L'Abbazia di Frassinoro
L’Abbazia benedettina di S. Maria e S. Claudio di Frassinoro venne edificata 951 anni fa, fu voluta dalla madre di Matilde di Canossa, Beatrice di Lotaringia. L’abbazia era posta in un luogo strategico, lungo la Via Bibulca, “autostrada” del medioevo fondamentale per gli spostamenti e l’economia del tempo. Con questa strada, alternativa al percorso attualmente denominato Via Matildica e “del Volto Santo” prevalentemente in terra reggiana, i Canossa si spostavano da Mantova a Lucca, passando da Nonantola e dai castelli più orientali del loro dominio.

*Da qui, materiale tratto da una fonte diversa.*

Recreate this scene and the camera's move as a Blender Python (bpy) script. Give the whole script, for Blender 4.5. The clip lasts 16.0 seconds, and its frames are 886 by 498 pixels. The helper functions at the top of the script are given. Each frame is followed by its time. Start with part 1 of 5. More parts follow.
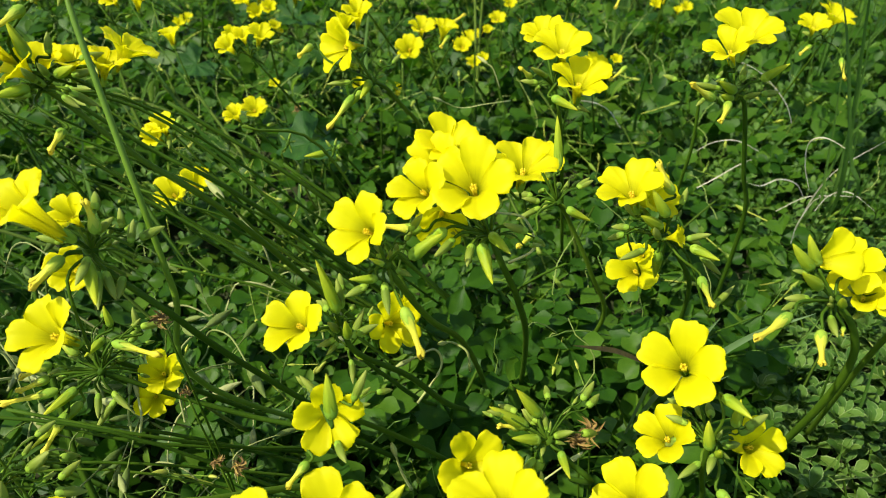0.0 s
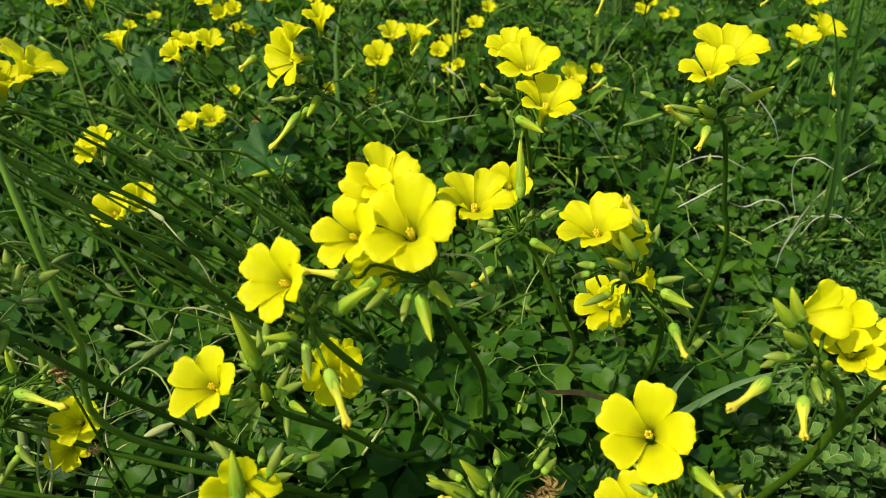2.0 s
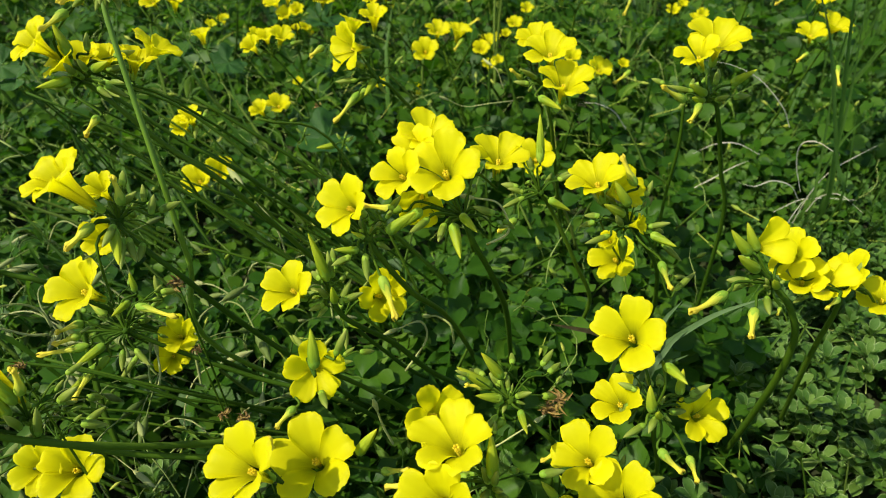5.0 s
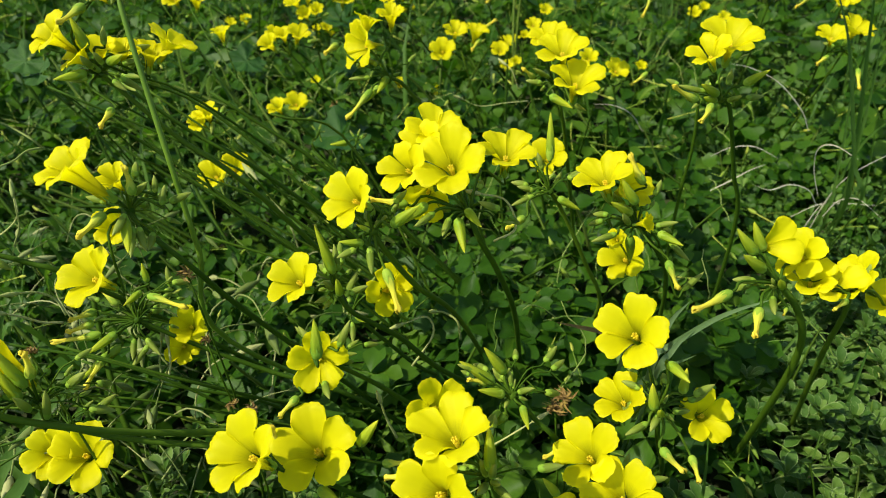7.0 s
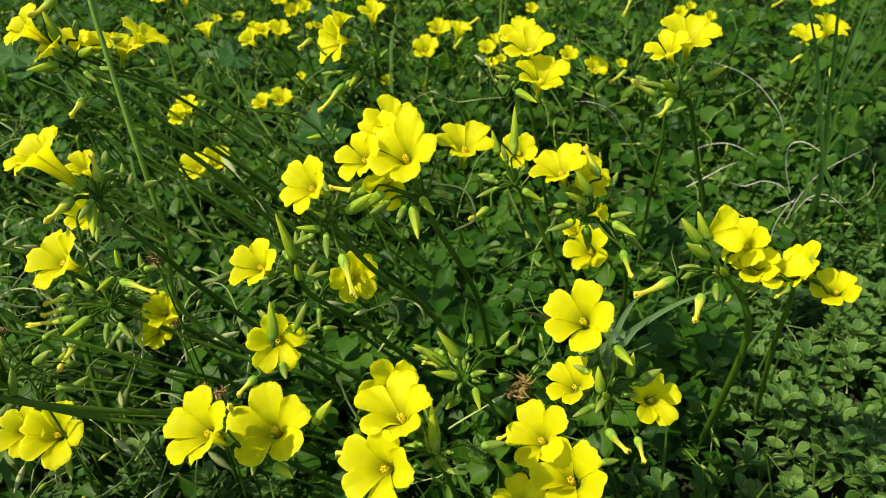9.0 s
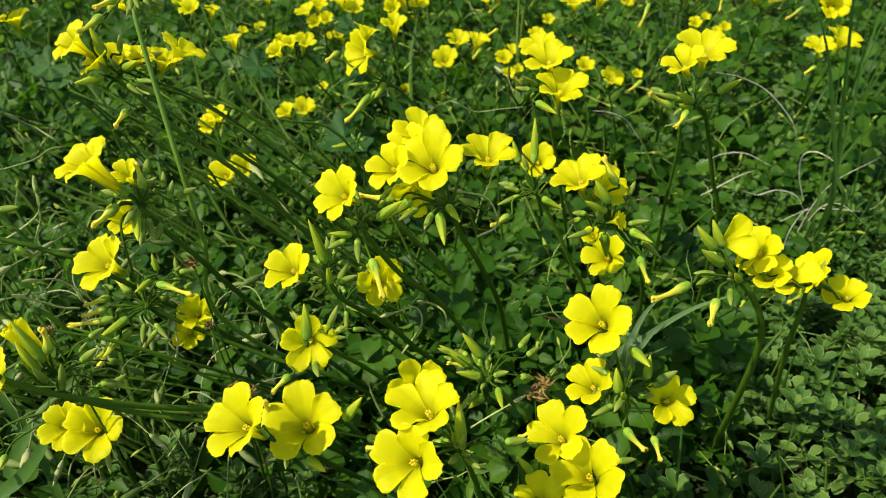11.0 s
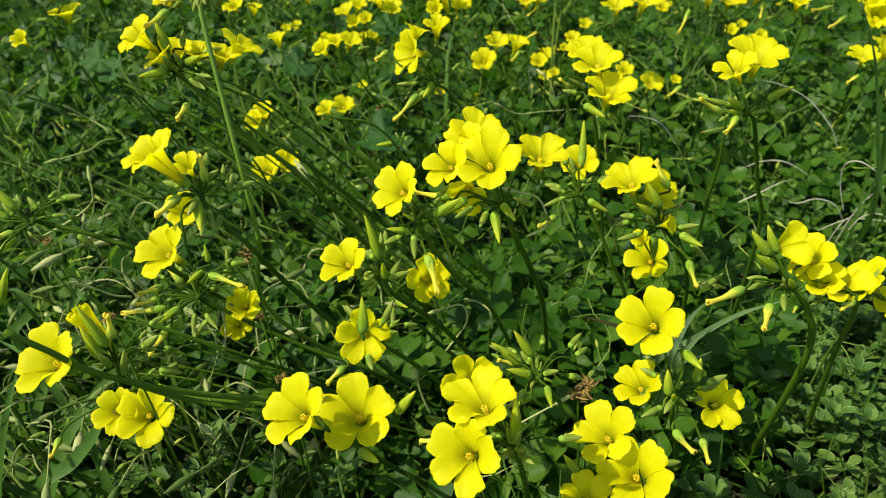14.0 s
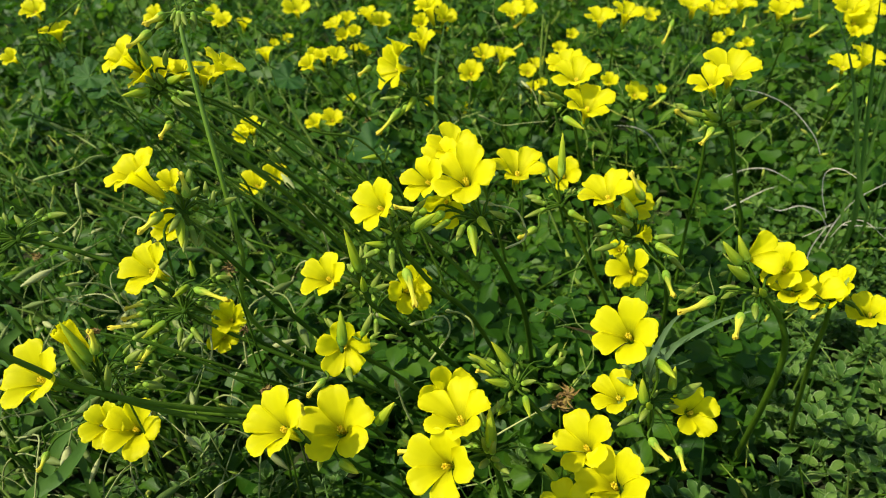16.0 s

Nel 1077, con privilegio emanato da Beatrice, l’abate di Frassinoro ottenne in aggiunta a quella religiosa anche l’autorità temporale sull’intera Val Dragone e su buona parte dell’adiacente Val Dolo, che divennero col nome “Terre della Badia” vero e proprio feudo abbaziale e l’abbazia di Frassinoro divenne un importante centro di controllo sulle corti vicine.
Chi visita l’abbazia si trova catapultato in un vero scrigno di storia e di bellezza. Catturano l’occhio dei visitatori l’altare maggiore, di legno intarsiato, il grande organo dei primi del Novecento, un rilievo scolpito su una lastra triangolare che raffigura un uomo al centro di due grifoni.